Autoren und Ärzte im Smalltalk

Immer nur Friede, Freude, Eierkuchen im Smalltalk: Ist das auf Dauer nicht ein wenig langweilig? Allzu kontrovers sollte es nicht werden. Doch ein wenig befeuern dürfen Sie die Konversation schon. Warum nicht mit einer provozierenden Bemerkung? Ist sie geistreich und humorvoll, beißt Ihr Gesprächspartner sofort an.

Gehobene Streitkultur im Smalltalk
Bleibt die Frage: Wo finden Sie den Stoff für die gehobene Streitkultur? Absolut smalltalktauglich sind die Sprüche von George Bernard Shaw. Der Dramatiker und Theaterkritiker wurde am 26. Juli 1856 in Dublin geboren. 1925 erhielt er den Nobelpreis. Jedoch nur als zweiter Ire: Zwei Jahre vor ihm gewann Wiliam Butler Yeats (gesprochen: Yates) diese Auszeichnung.

Doch brauchen Sie für den Shaw-Smalltalk nicht unbedingt einen Aufhänger. Zu vielfältig sind die Themen, zu denen der Spötter etwas Ätzendes zu sagen hatte.

Smalltalk-Opfer Nummer 1: die Autoren
Shaw war sowohl Schriftsteller als auch Kritiker. Vermutlich waren ihm die Stücke aus anderen Federn nicht gut genug. Einmal bat ein junger Autor Shaw um die Beurteilung eines Manuskripts. Die Antwort des Meisters fiel sehr kurz aus: "Ihr Buch hat nur einen Fehler: Die Deckel sind zu weit auseinander." Übrigens: Auch als Smalltalker sollten Sie Shaws Rat befolgen. Und sich recht kurz fassen.

Smalltalk-Opfer Nummer 2: Künstler im weißen Kittel
Als der wortgewaltige Ire am 2. November von der Bühne dieser Welt abtrat, werden nicht nur Kollegen aufgeatmet haben. Auch mancher Weißkittel dürfte erleichtert gewesen sein. Beispielsweise diejenigen, deren Leistung – nein, nicht im Operationssaal, sondern als Hobbymusiker – Shaw für eine Zeitung begutachten sollte. Wieder fiel die Kritik äußerst knapp aus. Dafür umso vernichtender. Am folgenden Tag war im Feuilleton über das Debütkonzert Londoner Ärzte, die einen Musikverein gegründet hatten, zu lesen: "Man sollte sie an ihre Schweigepflicht erinnern."

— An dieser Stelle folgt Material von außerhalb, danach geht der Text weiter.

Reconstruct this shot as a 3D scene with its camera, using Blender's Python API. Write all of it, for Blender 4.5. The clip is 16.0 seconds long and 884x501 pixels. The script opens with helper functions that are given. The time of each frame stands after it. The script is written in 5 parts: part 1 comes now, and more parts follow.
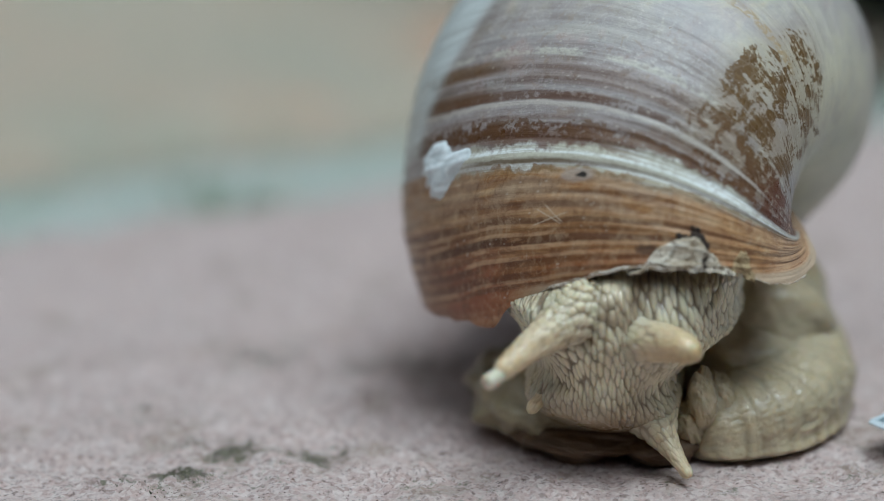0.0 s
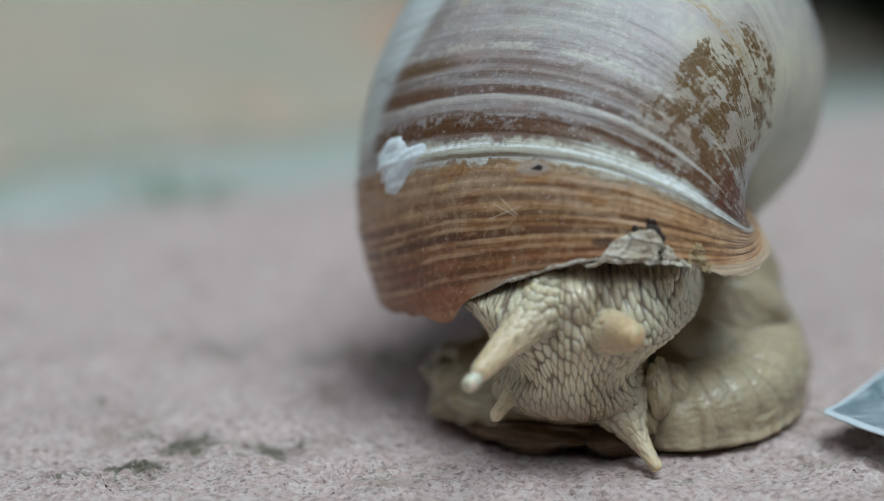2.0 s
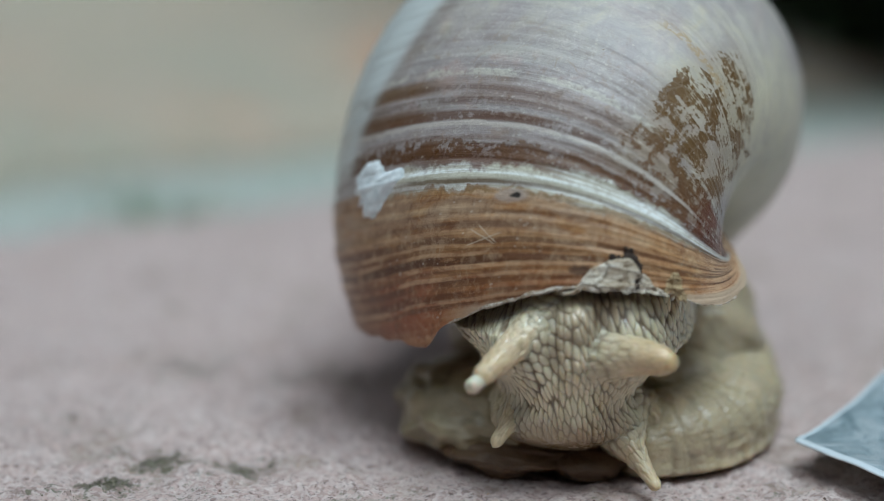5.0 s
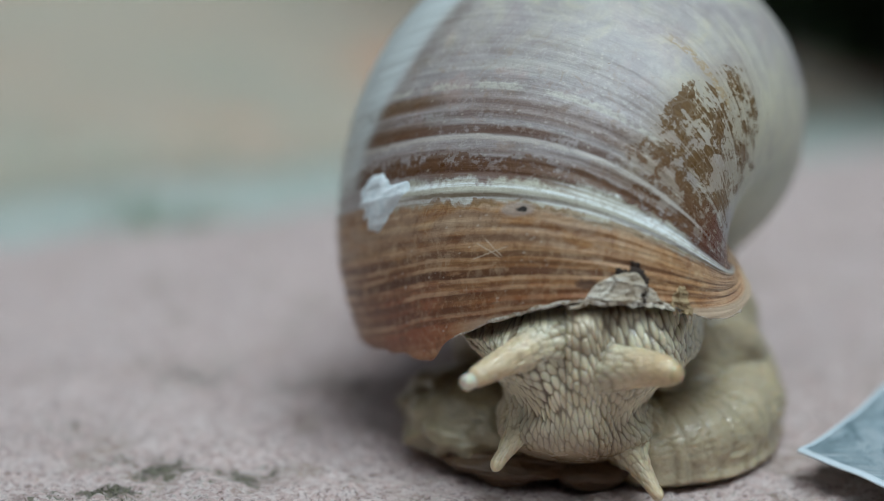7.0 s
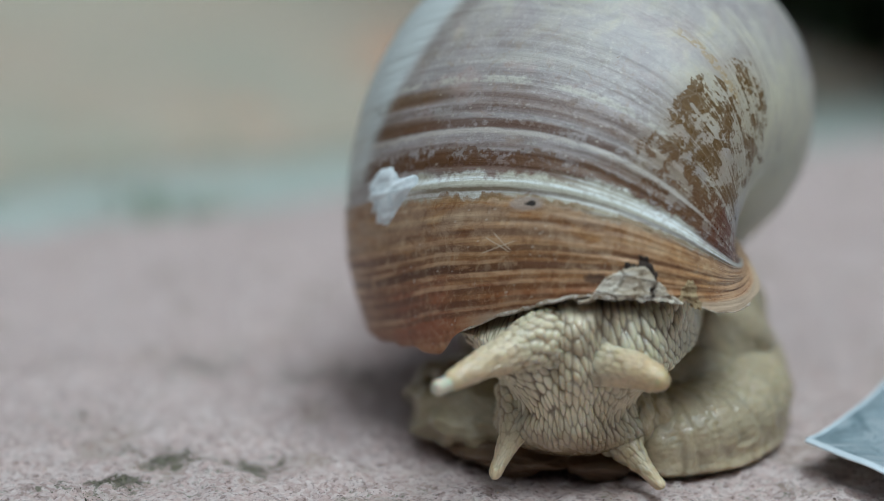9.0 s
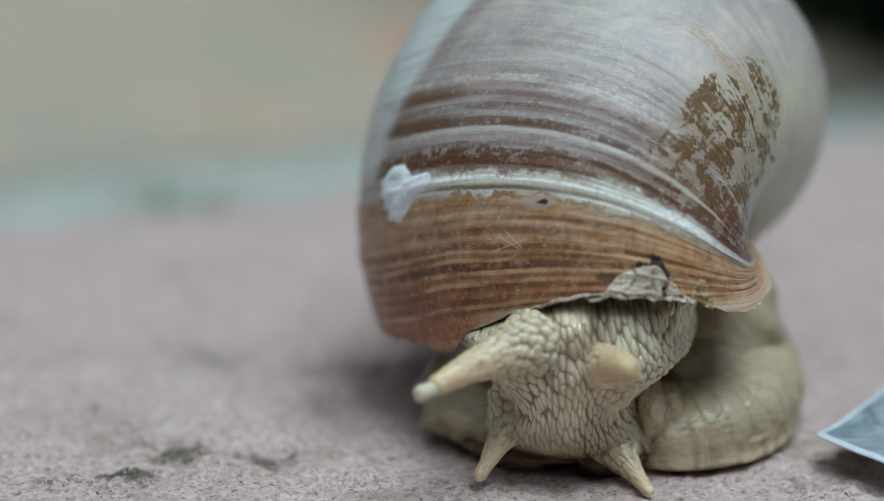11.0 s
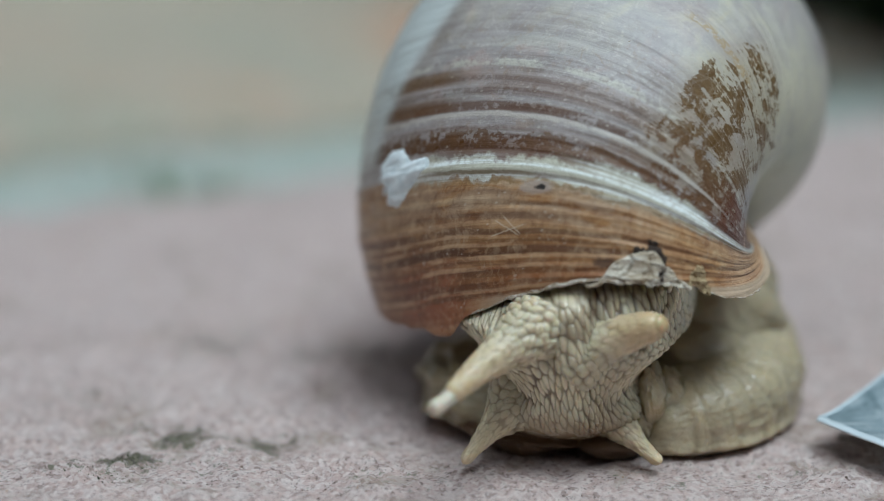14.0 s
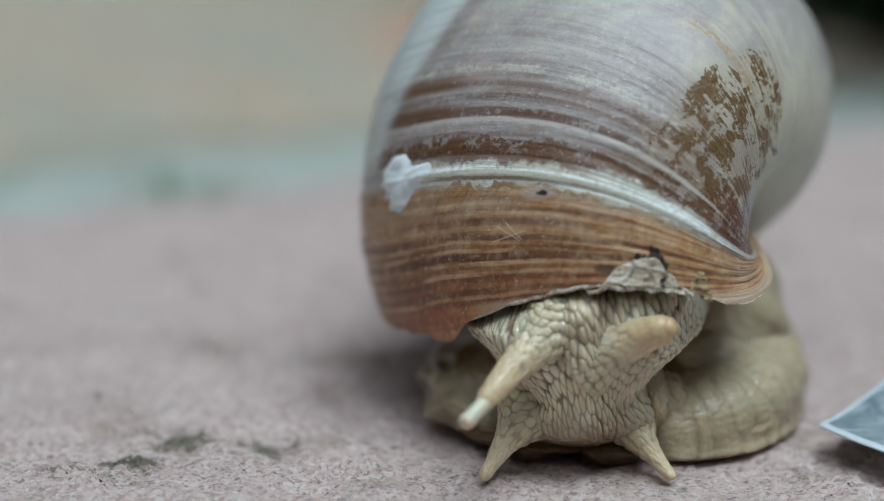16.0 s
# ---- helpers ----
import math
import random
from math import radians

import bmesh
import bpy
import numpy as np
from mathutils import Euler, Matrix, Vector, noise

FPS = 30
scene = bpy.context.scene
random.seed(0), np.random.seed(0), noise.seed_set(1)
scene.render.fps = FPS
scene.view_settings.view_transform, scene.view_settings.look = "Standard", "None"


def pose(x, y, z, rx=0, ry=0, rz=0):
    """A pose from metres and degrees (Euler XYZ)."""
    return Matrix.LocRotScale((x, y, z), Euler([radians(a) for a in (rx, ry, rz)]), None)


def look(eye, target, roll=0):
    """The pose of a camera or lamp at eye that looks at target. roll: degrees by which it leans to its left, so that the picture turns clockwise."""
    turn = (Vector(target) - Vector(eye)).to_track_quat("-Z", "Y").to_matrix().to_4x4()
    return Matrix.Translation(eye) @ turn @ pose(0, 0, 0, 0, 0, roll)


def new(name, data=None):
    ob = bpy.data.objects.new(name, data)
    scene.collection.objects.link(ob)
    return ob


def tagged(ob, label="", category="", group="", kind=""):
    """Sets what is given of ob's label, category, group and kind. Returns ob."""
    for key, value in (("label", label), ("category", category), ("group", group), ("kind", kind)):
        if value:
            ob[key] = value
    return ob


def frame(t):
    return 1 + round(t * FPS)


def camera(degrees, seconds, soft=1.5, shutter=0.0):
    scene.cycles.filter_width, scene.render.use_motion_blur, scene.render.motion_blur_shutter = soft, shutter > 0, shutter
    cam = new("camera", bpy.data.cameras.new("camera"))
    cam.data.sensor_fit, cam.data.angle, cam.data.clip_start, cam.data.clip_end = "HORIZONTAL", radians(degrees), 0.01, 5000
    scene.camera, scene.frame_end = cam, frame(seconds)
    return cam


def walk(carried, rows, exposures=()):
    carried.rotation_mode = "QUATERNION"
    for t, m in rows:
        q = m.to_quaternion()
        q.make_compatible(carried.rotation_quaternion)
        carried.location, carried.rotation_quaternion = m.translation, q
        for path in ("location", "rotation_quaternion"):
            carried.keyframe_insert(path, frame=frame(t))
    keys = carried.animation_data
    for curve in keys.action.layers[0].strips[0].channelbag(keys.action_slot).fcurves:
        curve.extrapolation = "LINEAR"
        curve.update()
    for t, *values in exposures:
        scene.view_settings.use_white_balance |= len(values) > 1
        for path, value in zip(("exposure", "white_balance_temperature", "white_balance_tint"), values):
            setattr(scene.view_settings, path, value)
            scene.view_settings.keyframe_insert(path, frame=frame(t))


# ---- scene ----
# ---------------------------------------------------------------- camera
cam = camera(23, 16.0, soft=0.8)
cam.data.dof.use_dof = True
cam.data.dof.focus_distance = 0.1522
cam.data.dof.aperture_fstop = 10.0
cam.data.dof.aperture_blades = 7
# seconds, x, y, z, turn about x, y, z in degrees
PATH = [
    (0, -0.008499, -0.146042, 0.058019, 74.0213, 0.8774, 1.6026),
    (0.5, -0.008498, -0.146041, 0.058017, 74.4353, 0.9744, 1.5817),
    (1, -0.008499, -0.146035, 0.058014, 74.6787, 0.9318, 1.4313),
    (1.5, -0.008497, -0.146056, 0.05802, 74.341, 0.8039, 0.8349),
    (2, -0.008501, -0.146034, 0.058012, 73.7917, 0.69, 0.4419),
    (2.5, -0.0085, -0.146013, 0.058004, 73.5422, 0.4663, 0.3199),
    (3, -0.008502, -0.146009, 0.058004, 73.7417, 0.2322, 0.1968),
    (3.5, -0.0085, -0.146, 0.058, 73.951, -0, 0),
    (4, -0.008501, -0.146008, 0.058003, 74.089, -0.1578, -0.0355),
    (6.5, -0.008496, -0.146041, 0.058015, 74.6184, -0.6317, 0.2201),
    (7, -0.008497, -0.14604, 0.058015, 74.5979, -0.6025, 0.2109),
    (7.5, -0.008498, -0.14603, 0.05801, 74.4793, -0.5813, 0.1586),
    (8, -0.0085, -0.146027, 0.058011, 74.3769, -0.5311, 0.1411),
    (8.5, -0.008499, -0.146034, 0.058013, 74.3412, -0.5145, 0.259),
    (9, -0.008498, -0.146042, 0.058016, 74.3305, -0.5636, 0.4014),
    (11.5, -0.008497, -0.14604, 0.058014, 74.0721, -0.5202, 0.7172),
    (12, -0.008498, -0.14604, 0.058014, 73.9471, -0.5109, 0.5849),
    (12.5, -0.008498, -0.146032, 0.058012, 73.8312, -0.511, 0.5341),
    (13, -0.008498, -0.146029, 0.05801, 73.7798, -0.4556, 0.524),
    (13.5, -0.008498, -0.146037, 0.058013, 73.74, -0.4765, 0.6148),
    (14, -0.008498, -0.146041, 0.058014, 73.7648, -0.4708, 0.6997),
    (14.5, -0.008498, -0.146042, 0.058015, 73.8359, -0.5272, 0.8172),
    (15, -0.008498, -0.146041, 0.058015, 73.8715, -0.6145, 0.8968),
    (15.5, -0.008498, -0.146043, 0.058015, 73.8763, -0.6553, 0.9095),
    (16, -0.008499, -0.146042, 0.058015, 73.8784, -0.6918, 0.8465),
]
walk(cam, [(t, pose(*p)) for t, *p in PATH], exposures=[(0.0, 0.09, 5500, -1.5), (16.0, 0.09, 5500, -1.5)])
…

Bevor Ihr Smalltalk-Gegenüber dies tut, dürfen Sie noch eine Geschichte zum Besten geben.

Smalltalk-Opfer Nummer 3: Hollywood-Produzenten
Dass Shaw durchaus auch zur Selbstkritik fähig war, bewies er in einem Gespräch mit Sam Goldwyn. Der Hollywood-Produzent versuchte, dem Schriftsteller möglichst günstig die Filmrechte an einem seiner Theaterstoffe abzuhandeln. Filme hätten viel mehr Publikum als Bühnenstücke, so Goldwyns Argument: "Denken Sie doch nur daran, welchen Beitrag zur Kunst Sie mit einem verfilmten Schauspiel leisten würden!" Genau darin liege das Problem, entgegnete Shaw: "Sie, verehrter Herr Goldwyn, denken nur an Kunst. Ich dagegen denke nur an Geld."

Jetzt ist aber Ihr Smalltalk-Partner an der Reihe!

(K)ein weiteres Opfer im Smalltalk?
Fragen Sie Ihr Gegenüber, ob er zu einer dieser Opfergruppen gehört. Vielleicht ist er ja Autor, Arzt oder wie Goldwyn Unternehmer? Oder, noch besser: Er kennt selber eine Anekdote von Shaw beziehungsweise einem anderen scharfzüngigen Lästermaul. Die kann er an dieser Stelle im Smalltalk anwenden.